The smaller boy leaned even closer into my stomach, letting his eyes close again. My heart felt like the Grinch’s at the end of the story, growing two sizes till I thought my chest may burst. The rest of the train seemed to disappear and I could only focus on the family of three. This stunning, perfect beautiful little family in Paris. I knew nothing about them, knew not where they were going or where they had been, nor where the mother was. But I knew I loved them. All of them. And in that instant I knew that our nationalities didn’t matter. Our different languages didn’t matter. Our potentially opposing world views, political persuasions, values, morals, favorite types of cheese didn’t matter. We were human. We knew love. That was all that mattered. That was universal.

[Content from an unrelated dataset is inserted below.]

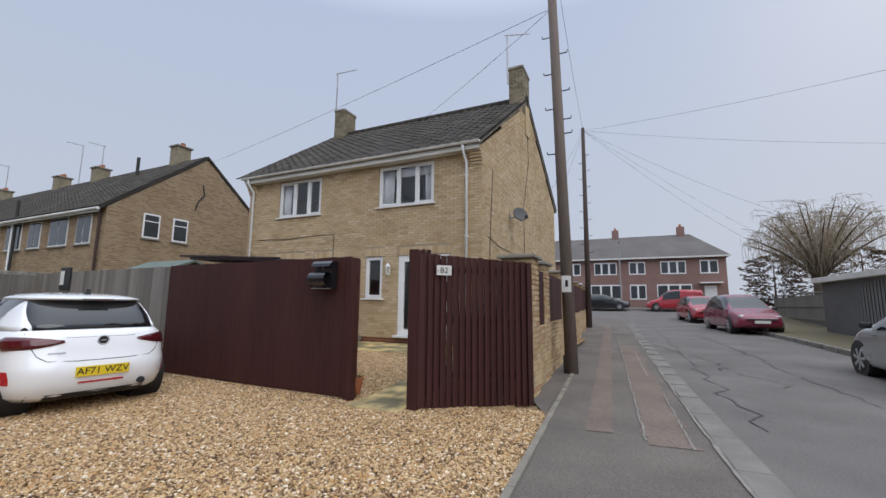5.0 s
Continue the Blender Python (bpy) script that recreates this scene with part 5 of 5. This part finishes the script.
    part("exhaust", cyl((0.42, -2.02, 0.33), (0.42, -1.8, 0.33), 0.04, 0.04, 16), M_BLACKPL, t)
    part("wiper", tube([on_tail(CABIN, 0.04 + 0.05 * k, 1.03 + 0.01 * math.sin(k), 0.014) for k in range(8)], 0.011, 6), M_BLACKPL, t)
    part("high_brake_lamp", bx(-0.16, 0.16, -1.665, -1.64, 1.338, 1.35, 0.003), M_LAMP, t)
    part("aerial", prism([(-1.32, 1.4), (-1.2, 1.41), (-1.28, 1.47), (-1.31, 1.475)], "x", -0.02, 0.02), M_BLACKPL, t)
    t.matrix_basis = pose(*pos, 0, 0, rz)
    return t


white_hatchback((3.36, 7.64, -0.065), -6.8)
car("car", "maroon people carrier parked at the kerb", M_MAROON, (22.0, -4.45, street(22.0) - 0.1), 97, 4.4, 1.8, 1.62, front=True)
car("car", "small red hatchback parked behind the maroon car", M_REDCAR, (28.5, -3.75, street(28.5) - 0.1), 97, 3.9, 1.7, 1.5, front=True)
car("car", "silver hatchback parked across the road", M_SILVER, (9.95, -5.0, street(10) - 0.1), -90, 3.85, 1.65, 1.43)
car("car", "black saloon parked along the crossing road", M_BLACKCAR, (39.4, 2.2, street(40.3) - 0.1), 180, 4.6, 1.8, 1.42, kind="saloon")
car("van", "small red van parked before the terrace", M_REDCAR, (39.4, -3.3, street(40.3) - 0.1), 0, 4.3, 1.75, 1.78, kind="van")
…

Suddenly, the train doors opened and the father reached for his boys. It was their stop. I wished it wasn’t. I let go of the elder’s hand, shifted slightly so the younger, who was now an almost-sleeping puddle of jello against me, knew it was time to move. He looked up sadly, obviously not ready to relinquish his post against my stomach, the stomach I usually hated for being so soft and round but was now suddenly proud of for providing comfort. I smiled down to say, “It’s okay. I like you here, too, but your dad needs you more than I do.” He smiled back as if to say, “You’re right. And thank you.” The elder looked at me with his impish grin, squeezed my hand one last time, and went to his father. As they were almost out of the train, they all looked back at me. The dad’s eyes said, “Thanks again.” Mine responded, “Thank YOU” as the doors closed.


The Metro had never felt so empty. And my heart had never felt so full.